FSJES de Fès : La digitalisation de la fonction RH à l'épreuve des réalités organisationnelles , regards croisés d'un colloque fondateur

Hicham TOUATI
L'événement scientifique organisé récemment par le laboratoire ERMOT de l'USMBA a constitué un moment intellectuel remarquable, offrant une analyse multidimensionnelle des transformations digitales affectant la gestion des ressources humaines. Cette rencontre d'exception a réuni chercheurs, praticiens et décideurs autour d'une réflexion critique sur les nouveaux paradigmes managériaux à l'ère numérique.
L'argumentaire initial posait avec acuité les enjeux de cette mutation : intégration disruptive des technologies émergentes (IA, blockchain, RPA), reconfiguration des processus RH, et nécessité d'une approche humaniste face aux risques de déshumanisation. Le colloque a permis d'approfondir ces questionnements à travers trois axes majeurs.
D'un point de vue épistémologique, les communications ont mis en lumière l'évolution des cadres théoriques nécessaires pour appréhender la fonction RH 4.0. Les approches traditionnelles du management des ressources humaines se révèlent insuffisantes pour comprendre les nouvelles dynamiques engendrées par la datafication des processus et l'automatisation croissante. Plusieurs interventions ont souligné l'émergence d'un nouveau champ de recherche à l'intersection des SIC, des sciences de gestion et de la sociologie du travail.
Sur le plan empirique, les études présentées ont révélé des disparités significatives dans l'adoption des outils digitaux selon la taille des entreprises et les secteurs d'activité. Les données recueillies auprès d'un panel d'organisations marocaines montrent que si les grands groupes ont engagé leur transformation digitale, les PME accusent un retard important, notamment en raison de contraintes budgétaires et d'un déficit de compétences internes.
L'approche critique a occupé une place centrale dans les débats. Les participants ont interrogé avec rigueur les présupposés techno-déterministes souvent associés à la digitalisation. Une attention particulière a été portée sur les risques de fracture numérique et les nouvelles formes d'exclusion professionnelle qui pourraient en découler. Les échanges ont également mis en évidence les tensions entre quête d'efficience organisationnelle et préservation de la qualité de vie au travail.
Ce colloque a ainsi jeté les fondations d'un ambitieux chantier de recherche, appelant la communauté académique à approfondir l'étude des interfaces homme-machine sous l'angle de leurs effets cognitifs en milieu professionnel, tout en explorant les reconfigurations du leadership et les nouvelles dynamiques de pouvoir au sein des organisations à l'ère de la digitalisation.
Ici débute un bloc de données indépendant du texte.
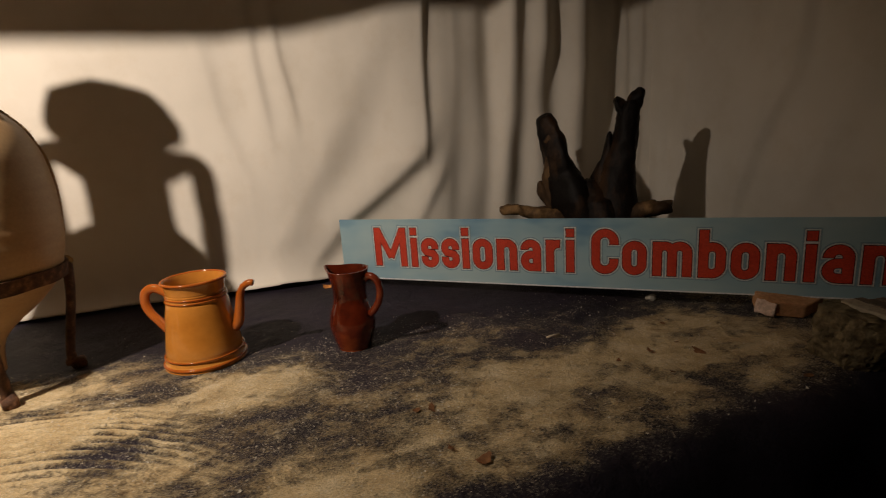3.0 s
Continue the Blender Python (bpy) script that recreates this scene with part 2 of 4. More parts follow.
def smooth_profile(pts, n=8):
    """Catmull-Rom through the profile points."""
    out = []
    for i in range(len(pts) - 1):
        p0, p1, p2, p3 = pts[max(i - 1, 0)], pts[i], pts[i + 1], pts[min(i + 2, len(pts) - 1)]
        for k in range(n):
            t = k / n
            out.append(tuple(0.5 * (2 * b + (c - a) * t + (2 * a - 5 * b + 4 * c - d) * t * t + (3 * b - a - 3 * c + d) * t ** 3) for a, b, c, d in zip(p0, p1, p2, p3)))
    return out + [pts[-1]]


def tube(bm, pts, radii, seg=12, flat=1.0, cap=True):
    """A tube along points; flat squeezes it across its second axis."""
    pts = [Vector(p) for p in pts]
    if not hasattr(radii, "__len__"):
        radii = [radii] * len(pts)
    up, rings = None, []
    for i, p in enumerate(pts):
        d = (pts[min(i + 1, len(pts) - 1)] - pts[max(i - 1, 0)]).normalized()
        if up is None:
            up = d.cross(Vector((0, 0, 1)) if abs(d.z) < 0.9 else Vector((1, 0, 0))).normalized()
        up = (up - d * up.dot(d)).normalized()
        side = d.cross(up)
        rings.append([bm.verts.new(p + float(radii[i]) * (math.cos(2 * math.pi * k / seg) * up + flat * math.sin(2 * math.pi * k / seg) * side)) for k in range(seg)])
    for a, c in zip(rings, rings[1:]):
        for k in range(seg):
            bm.faces.new((a[k], a[(k + 1) % seg], c[(k + 1) % seg], c[k]))
    if cap:
        bm.faces.new(rings[0][::-1])
        bm.faces.new(rings[-1])
    return bm


def spline(pts, n=10):
    return smooth_profile([tuple(p) for p in pts], n)


def rope(bm, pts, radius, step=0.004, strands=3):
    """Three strands laid round one another along the points, with a few loose fibres."""
    pts = [Vector(p) for p in spline(pts, 12)]
    length = [0.0]
    for a, c in zip(pts, pts[1:]):
        length.append(length[-1] + (c - a).length)
    n = max(4, int(length[-1] / step))
    line = []
    for i in range(n + 1):
        s = length[-1] * i / n
        k = max(1, min(len(pts) - 1, int(np.searchsorted(length, s))))
        f = (s - length[k - 1]) / max(1e-6, length[k] - length[k - 1])
        line.append(pts[k - 1].lerp(pts[k], f))
    for j in range(strands):
        path, up = [], None
        for i, p in enumerate(line):
            d = (line[min(i + 1, n)] - line[max(i - 1, 0)]).normalized()
            if up is None:
                up = d.cross(Vector((0.3, 0.5, 0.8))).normalized()
            up = (up - d * up.dot(d)).normalized()
            a = 2 * math.pi * (j / strands + length[-1] * i / n / (radius * 7))
            path.append(p + radius * 0.5 * (math.cos(a) * up + math.sin(a) * d.cross(up)))
        tube(bm, path, radius * 0.58, 6)
    rnd = random.Random(int(radius * 1e6) + n)
    for _ in range(n // 3):
        p = line[rnd.randrange(n)]
        q = p + Vector((rnd.uniform(-1, 1), rnd.uniform(-1, 1), rnd.uniform(-1, 1))) * radius * 1.9
        tube(bm, [p, q], 0.0004, 3)
    return bm


def knot(bm, c, size, radius, seed):
    """A lump of rope: three crossing loops."""
    rnd = random.Random(seed)
    for _ in range(3):
        ax = Vector((rnd.uniform(-1, 1), rnd.uniform(-1, 1), rnd.uniform(-1, 1))).normalized()
        e1 = ax.orthogonal().normalized()
        e2 = ax.cross(e1)
        rope(bm, [Vector(c) + size * (math.cos(a) * e1 + math.sin(a) * e2) for a in [k * 2 * math.pi / 9 for k in range(10)]], radius)
    return bm


def rock(size, seed, rough=0.16, flats=5, sub=5, pits=0.09, planes=()):
    """A worn stone: a ball cut by a few planes, then roughened at three scales."""
    bm = bmesh.new()
    bmesh.ops.create_icosphere(bm, subdivisions=sub, radius=1)
    rnd = random.Random(seed)
    cuts = [(Vector((rnd.gauss(0, 1), rnd.gauss(0, 1), rnd.gauss(0, 1))).normalized(), rnd.uniform(0.62, 0.9)) for _ in range(flats)]
    cuts += [(Vector(q[:3]).normalized(), q[3]) for q in planes]
    off = Vector((seed * 3.7, seed * 1.3, seed * 2.1))
    for v in bm.verts:
        p = v.co.copy()
        for index, (nrm, d) in enumerate(cuts):
            hard = 0.72 if index < flats else 0.9
            k = p.dot(nrm) - d
            if k > 0:
                p -= nrm * k * hard
        n = p.normalized()
        p += n * (rough * noise.noise(p * 1.3 + off) + rough * 0.35 * noise.noise(p * 4 + off) + rough * 0.16 * noise.noise(p * 11 + off))
        pit = noise.noise(p * 5 + off * 2) * (0.5 + noise.noise(p * 1.1 + off))
        if pit > 0.1:
            p -= n * pits * (pit - 0.1) * 3
        v.co = Vector((p.x * size[0], p.y * size[1], p.z * size[2]))
    lo = min(v.co.z for v in bm.verts)
    for v in bm.verts:
        v.co.z -= lo
    return bm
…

Ces questionnements ouvrent la voie à une compréhension plus fine des mutations organisationnelles en cours, où la technologie redéfinit en profondeur les rapports humains au travail.
Au final, cet événement scientifique a pleinement rempli sa mission en offrant un cadre d'analyse rigoureux pour comprendre les transformations en cours, tout en identifiant des pistes fécondes pour les recherches futures. Il consacre l'émergence d'une communauté de pensée capable d'appréhender la complexité des enjeux RH à l'ère digitale, au service tant de la recherche académique que de la pratique managériale.